_Problem requirements_: Within the records below, reproduce without change the lines from the line that has "for t, *values" through the line that has "scene.view_settings.keyframe_insert(path, frame=frame(t))", and only those.

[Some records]

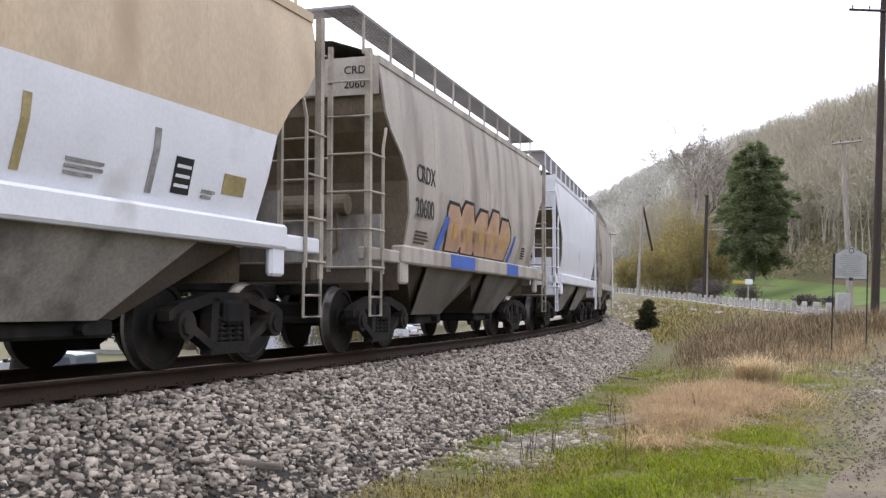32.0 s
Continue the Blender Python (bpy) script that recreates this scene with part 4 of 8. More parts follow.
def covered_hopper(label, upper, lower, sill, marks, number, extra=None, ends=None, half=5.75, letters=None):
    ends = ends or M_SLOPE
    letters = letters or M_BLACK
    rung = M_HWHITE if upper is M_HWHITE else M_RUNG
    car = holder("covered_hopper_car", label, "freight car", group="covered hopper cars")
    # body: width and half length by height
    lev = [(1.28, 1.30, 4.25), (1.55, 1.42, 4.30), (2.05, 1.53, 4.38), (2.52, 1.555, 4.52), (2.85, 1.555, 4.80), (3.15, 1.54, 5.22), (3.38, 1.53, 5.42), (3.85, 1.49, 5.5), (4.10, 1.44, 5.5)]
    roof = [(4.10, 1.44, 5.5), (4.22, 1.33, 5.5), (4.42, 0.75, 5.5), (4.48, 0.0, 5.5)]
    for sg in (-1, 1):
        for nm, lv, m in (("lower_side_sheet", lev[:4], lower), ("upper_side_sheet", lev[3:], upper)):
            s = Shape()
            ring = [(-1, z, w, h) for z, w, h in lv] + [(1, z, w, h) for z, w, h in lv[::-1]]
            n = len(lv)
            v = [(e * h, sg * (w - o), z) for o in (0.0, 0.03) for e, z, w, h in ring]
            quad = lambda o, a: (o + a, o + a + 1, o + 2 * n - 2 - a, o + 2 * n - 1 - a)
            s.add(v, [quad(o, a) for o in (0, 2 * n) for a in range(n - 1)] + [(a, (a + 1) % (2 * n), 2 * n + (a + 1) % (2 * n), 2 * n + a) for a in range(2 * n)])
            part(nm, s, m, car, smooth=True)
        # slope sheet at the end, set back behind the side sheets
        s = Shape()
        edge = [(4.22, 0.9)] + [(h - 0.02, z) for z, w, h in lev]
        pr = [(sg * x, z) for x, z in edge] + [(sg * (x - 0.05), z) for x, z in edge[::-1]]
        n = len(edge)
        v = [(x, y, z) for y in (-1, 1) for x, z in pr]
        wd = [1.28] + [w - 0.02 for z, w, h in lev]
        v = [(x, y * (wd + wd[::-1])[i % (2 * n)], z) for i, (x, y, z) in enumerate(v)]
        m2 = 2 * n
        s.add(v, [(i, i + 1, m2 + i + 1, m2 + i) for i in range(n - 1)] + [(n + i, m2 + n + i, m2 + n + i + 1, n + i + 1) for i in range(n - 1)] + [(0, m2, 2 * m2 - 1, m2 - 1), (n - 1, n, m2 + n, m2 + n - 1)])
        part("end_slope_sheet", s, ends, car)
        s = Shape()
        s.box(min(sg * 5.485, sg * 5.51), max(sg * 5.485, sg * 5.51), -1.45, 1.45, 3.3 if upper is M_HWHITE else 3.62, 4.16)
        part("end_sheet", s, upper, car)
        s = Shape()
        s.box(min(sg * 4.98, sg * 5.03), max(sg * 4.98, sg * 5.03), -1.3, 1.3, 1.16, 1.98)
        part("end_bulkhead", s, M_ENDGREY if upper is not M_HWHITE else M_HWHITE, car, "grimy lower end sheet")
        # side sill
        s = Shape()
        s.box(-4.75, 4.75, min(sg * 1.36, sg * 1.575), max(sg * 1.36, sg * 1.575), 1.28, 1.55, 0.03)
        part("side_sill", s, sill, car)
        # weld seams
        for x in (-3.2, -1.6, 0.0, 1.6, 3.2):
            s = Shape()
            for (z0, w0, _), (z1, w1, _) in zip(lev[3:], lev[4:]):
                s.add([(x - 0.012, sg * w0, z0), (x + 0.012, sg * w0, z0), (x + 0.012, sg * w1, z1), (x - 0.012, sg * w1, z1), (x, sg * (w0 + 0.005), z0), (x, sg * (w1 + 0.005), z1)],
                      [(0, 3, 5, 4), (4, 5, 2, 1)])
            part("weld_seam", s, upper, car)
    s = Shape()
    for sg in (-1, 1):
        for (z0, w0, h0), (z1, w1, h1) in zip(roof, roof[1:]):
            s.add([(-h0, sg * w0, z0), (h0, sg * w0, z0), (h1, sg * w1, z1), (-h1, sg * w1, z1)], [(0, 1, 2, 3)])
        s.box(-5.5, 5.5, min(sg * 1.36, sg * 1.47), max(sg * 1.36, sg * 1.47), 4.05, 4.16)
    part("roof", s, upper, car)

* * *

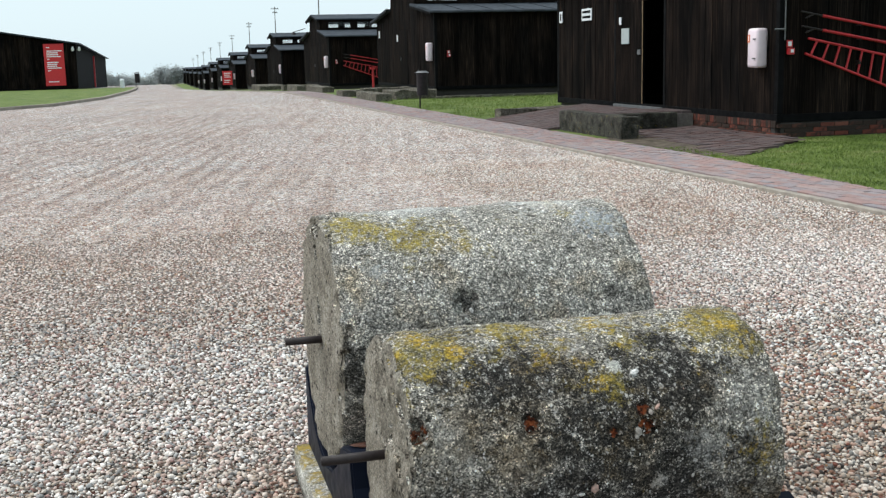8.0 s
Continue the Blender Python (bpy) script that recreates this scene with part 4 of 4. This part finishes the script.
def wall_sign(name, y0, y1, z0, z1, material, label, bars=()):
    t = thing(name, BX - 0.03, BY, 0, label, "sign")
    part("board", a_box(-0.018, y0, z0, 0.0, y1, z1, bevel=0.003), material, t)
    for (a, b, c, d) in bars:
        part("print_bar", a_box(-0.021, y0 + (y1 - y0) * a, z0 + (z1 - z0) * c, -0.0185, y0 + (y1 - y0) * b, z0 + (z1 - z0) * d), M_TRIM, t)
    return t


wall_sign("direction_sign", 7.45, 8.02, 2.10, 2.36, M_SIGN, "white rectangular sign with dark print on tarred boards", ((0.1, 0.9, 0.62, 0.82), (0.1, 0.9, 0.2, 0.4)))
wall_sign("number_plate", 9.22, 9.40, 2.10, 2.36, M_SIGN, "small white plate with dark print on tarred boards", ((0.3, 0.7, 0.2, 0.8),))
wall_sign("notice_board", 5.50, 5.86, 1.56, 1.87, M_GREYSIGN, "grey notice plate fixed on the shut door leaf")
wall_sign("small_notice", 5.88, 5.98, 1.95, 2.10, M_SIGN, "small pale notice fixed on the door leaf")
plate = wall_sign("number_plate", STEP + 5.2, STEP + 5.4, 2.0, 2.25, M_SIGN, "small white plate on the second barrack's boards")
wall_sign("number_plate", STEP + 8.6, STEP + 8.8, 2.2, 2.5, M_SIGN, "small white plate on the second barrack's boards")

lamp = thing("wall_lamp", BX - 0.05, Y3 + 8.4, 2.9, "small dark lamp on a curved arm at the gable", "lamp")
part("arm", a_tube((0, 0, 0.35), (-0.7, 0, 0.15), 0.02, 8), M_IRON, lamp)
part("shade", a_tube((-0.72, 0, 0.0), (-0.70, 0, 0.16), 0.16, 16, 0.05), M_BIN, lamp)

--

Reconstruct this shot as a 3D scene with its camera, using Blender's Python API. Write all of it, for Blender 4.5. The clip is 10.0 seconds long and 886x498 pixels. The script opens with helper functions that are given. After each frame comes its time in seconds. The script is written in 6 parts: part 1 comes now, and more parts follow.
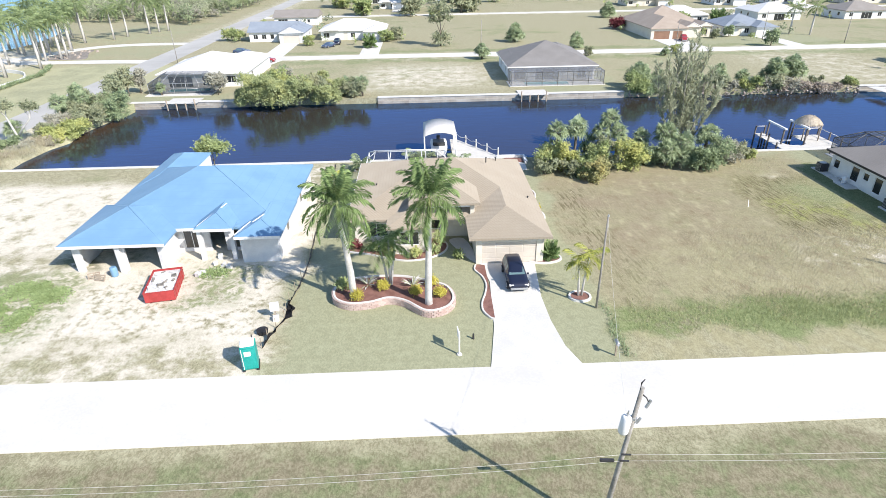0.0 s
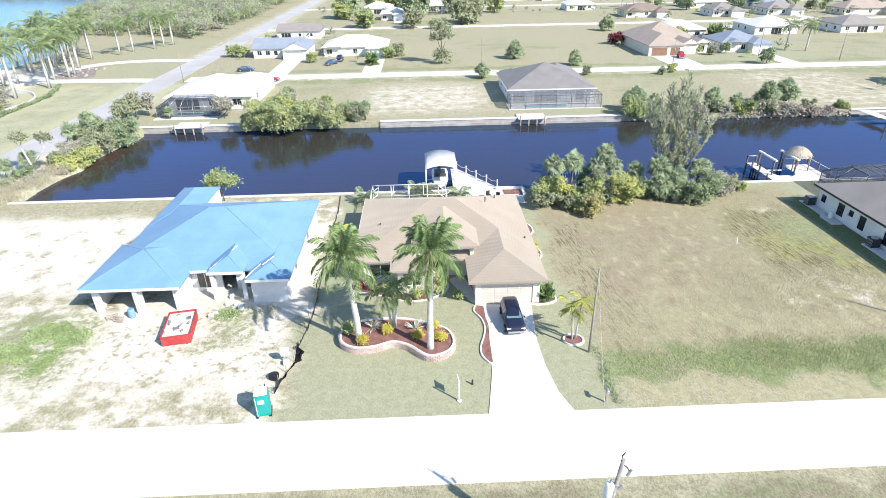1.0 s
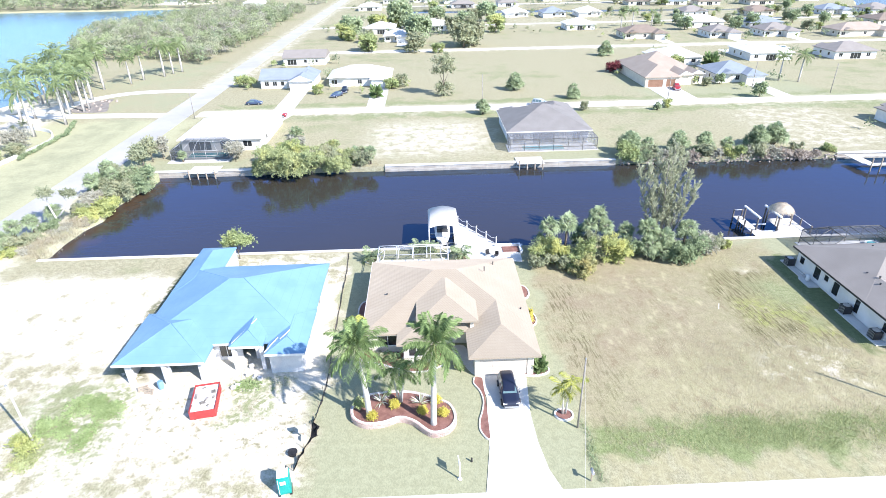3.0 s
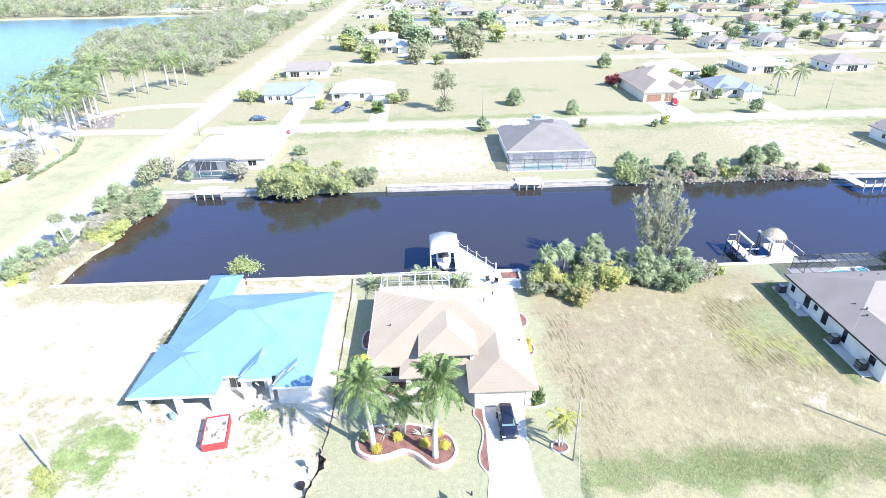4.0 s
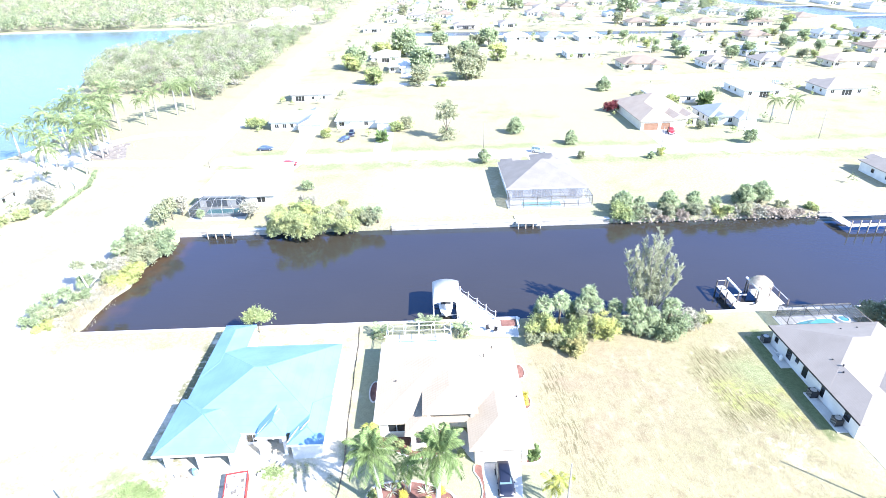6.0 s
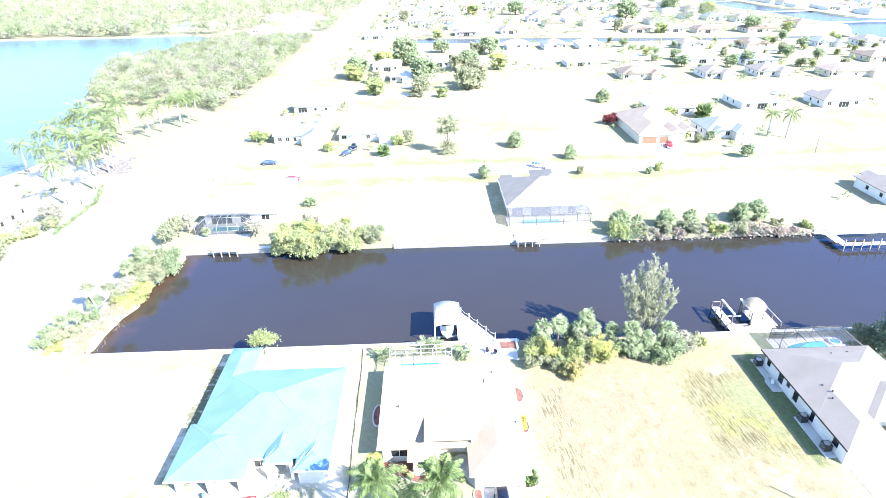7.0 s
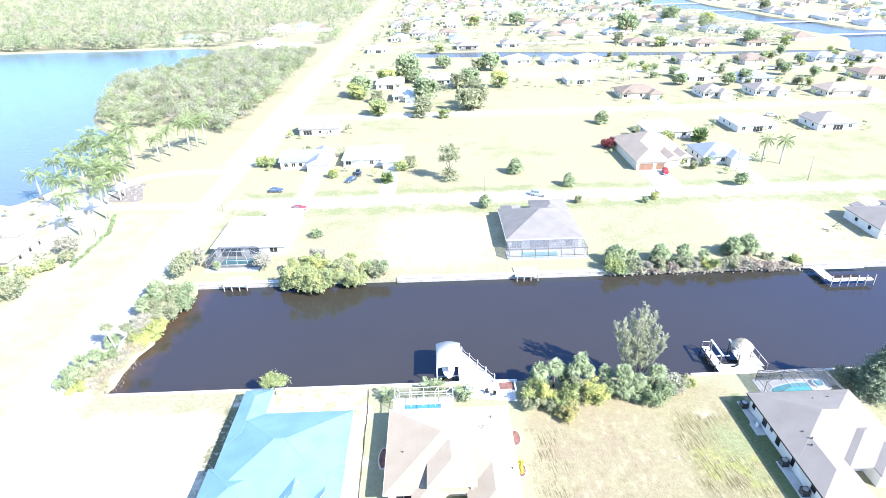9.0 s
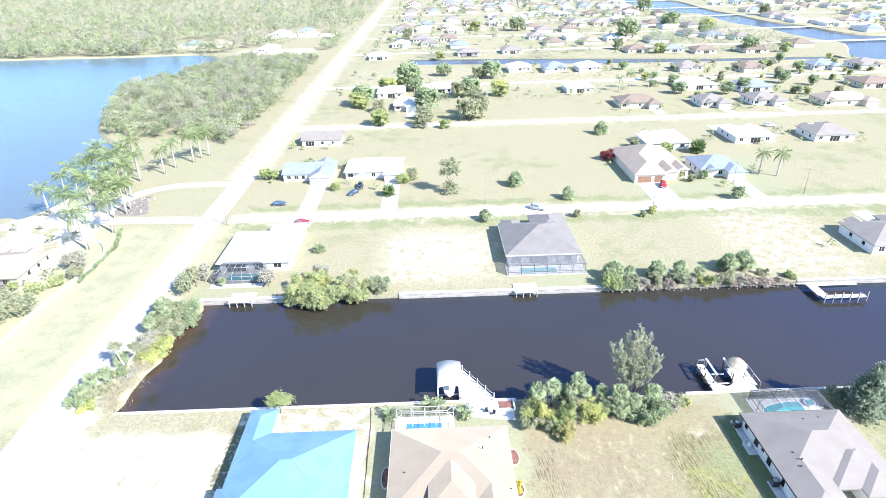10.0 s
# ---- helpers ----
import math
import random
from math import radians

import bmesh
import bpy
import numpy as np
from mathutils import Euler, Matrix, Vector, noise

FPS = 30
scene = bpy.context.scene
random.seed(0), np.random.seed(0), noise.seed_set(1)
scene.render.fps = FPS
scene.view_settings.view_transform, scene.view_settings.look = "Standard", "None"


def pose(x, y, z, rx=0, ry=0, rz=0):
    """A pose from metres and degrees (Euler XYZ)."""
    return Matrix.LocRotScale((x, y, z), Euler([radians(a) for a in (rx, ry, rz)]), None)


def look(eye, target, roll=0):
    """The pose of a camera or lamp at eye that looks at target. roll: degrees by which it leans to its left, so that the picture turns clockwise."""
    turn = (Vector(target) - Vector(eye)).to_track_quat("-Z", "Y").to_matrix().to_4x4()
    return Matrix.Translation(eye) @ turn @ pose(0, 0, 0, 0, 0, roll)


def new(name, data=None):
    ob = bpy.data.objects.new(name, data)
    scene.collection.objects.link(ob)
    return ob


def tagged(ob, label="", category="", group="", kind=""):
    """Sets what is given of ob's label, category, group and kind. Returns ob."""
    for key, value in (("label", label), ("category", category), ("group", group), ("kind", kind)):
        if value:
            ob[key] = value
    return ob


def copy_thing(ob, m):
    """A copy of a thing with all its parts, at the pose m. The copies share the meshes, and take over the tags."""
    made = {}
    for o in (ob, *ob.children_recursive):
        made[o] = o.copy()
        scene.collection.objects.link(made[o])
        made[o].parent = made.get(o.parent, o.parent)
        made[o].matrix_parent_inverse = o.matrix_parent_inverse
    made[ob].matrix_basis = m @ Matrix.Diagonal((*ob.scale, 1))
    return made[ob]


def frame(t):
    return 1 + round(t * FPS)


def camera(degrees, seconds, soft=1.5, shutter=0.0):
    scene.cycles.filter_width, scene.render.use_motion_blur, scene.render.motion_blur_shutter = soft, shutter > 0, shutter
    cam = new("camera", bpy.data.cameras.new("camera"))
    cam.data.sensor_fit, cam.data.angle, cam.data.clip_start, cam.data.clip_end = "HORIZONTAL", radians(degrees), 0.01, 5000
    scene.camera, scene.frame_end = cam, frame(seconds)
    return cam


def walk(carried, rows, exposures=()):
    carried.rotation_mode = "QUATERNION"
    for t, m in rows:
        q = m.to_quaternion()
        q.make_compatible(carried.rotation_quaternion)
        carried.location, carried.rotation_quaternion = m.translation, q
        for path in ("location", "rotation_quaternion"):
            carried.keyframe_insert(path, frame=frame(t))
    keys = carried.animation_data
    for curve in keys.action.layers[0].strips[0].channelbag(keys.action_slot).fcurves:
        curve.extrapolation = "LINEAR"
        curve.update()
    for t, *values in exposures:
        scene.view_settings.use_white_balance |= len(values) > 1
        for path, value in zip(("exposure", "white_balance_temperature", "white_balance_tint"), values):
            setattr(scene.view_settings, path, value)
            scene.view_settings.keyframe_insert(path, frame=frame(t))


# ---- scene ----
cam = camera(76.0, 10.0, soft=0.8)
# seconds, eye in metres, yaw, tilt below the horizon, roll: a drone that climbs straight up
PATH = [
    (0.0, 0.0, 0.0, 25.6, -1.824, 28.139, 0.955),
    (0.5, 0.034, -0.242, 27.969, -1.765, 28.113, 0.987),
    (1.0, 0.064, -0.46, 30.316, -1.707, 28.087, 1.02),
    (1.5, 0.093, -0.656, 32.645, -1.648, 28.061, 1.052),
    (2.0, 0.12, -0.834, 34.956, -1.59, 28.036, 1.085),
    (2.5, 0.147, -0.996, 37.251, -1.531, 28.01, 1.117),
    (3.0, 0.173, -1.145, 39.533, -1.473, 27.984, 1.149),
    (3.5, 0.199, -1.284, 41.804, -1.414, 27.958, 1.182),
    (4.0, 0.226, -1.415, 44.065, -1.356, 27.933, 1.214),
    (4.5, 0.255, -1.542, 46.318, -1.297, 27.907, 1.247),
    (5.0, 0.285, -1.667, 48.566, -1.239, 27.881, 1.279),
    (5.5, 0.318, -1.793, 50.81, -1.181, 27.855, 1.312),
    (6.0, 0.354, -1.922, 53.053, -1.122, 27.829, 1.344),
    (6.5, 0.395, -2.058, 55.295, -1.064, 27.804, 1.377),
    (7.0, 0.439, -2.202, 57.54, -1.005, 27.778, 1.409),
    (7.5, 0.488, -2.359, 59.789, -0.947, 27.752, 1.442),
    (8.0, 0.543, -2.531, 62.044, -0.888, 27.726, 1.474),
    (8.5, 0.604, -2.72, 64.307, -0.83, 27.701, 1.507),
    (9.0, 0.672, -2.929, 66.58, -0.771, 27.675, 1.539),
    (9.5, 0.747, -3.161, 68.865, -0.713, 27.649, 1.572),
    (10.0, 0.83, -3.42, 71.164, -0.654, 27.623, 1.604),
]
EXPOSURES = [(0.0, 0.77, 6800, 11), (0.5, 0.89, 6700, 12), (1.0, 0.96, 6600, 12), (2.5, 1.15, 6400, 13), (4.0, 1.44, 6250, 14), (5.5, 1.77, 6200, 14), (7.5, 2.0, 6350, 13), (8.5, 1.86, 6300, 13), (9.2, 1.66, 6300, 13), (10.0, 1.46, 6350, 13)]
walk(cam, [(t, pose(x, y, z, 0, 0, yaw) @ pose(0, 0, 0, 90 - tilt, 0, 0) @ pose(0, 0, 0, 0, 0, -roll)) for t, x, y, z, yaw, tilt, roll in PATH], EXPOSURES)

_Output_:
    for t, *values in exposures:
        scene.view_settings.use_white_balance |= len(values) > 1
        for path, value in zip(("exposure", "white_balance_temperature", "white_balance_tint"), values):
            setattr(scene.view_settings, path, value)
            scene.view_settings.keyframe_insert(path, frame=frame(t))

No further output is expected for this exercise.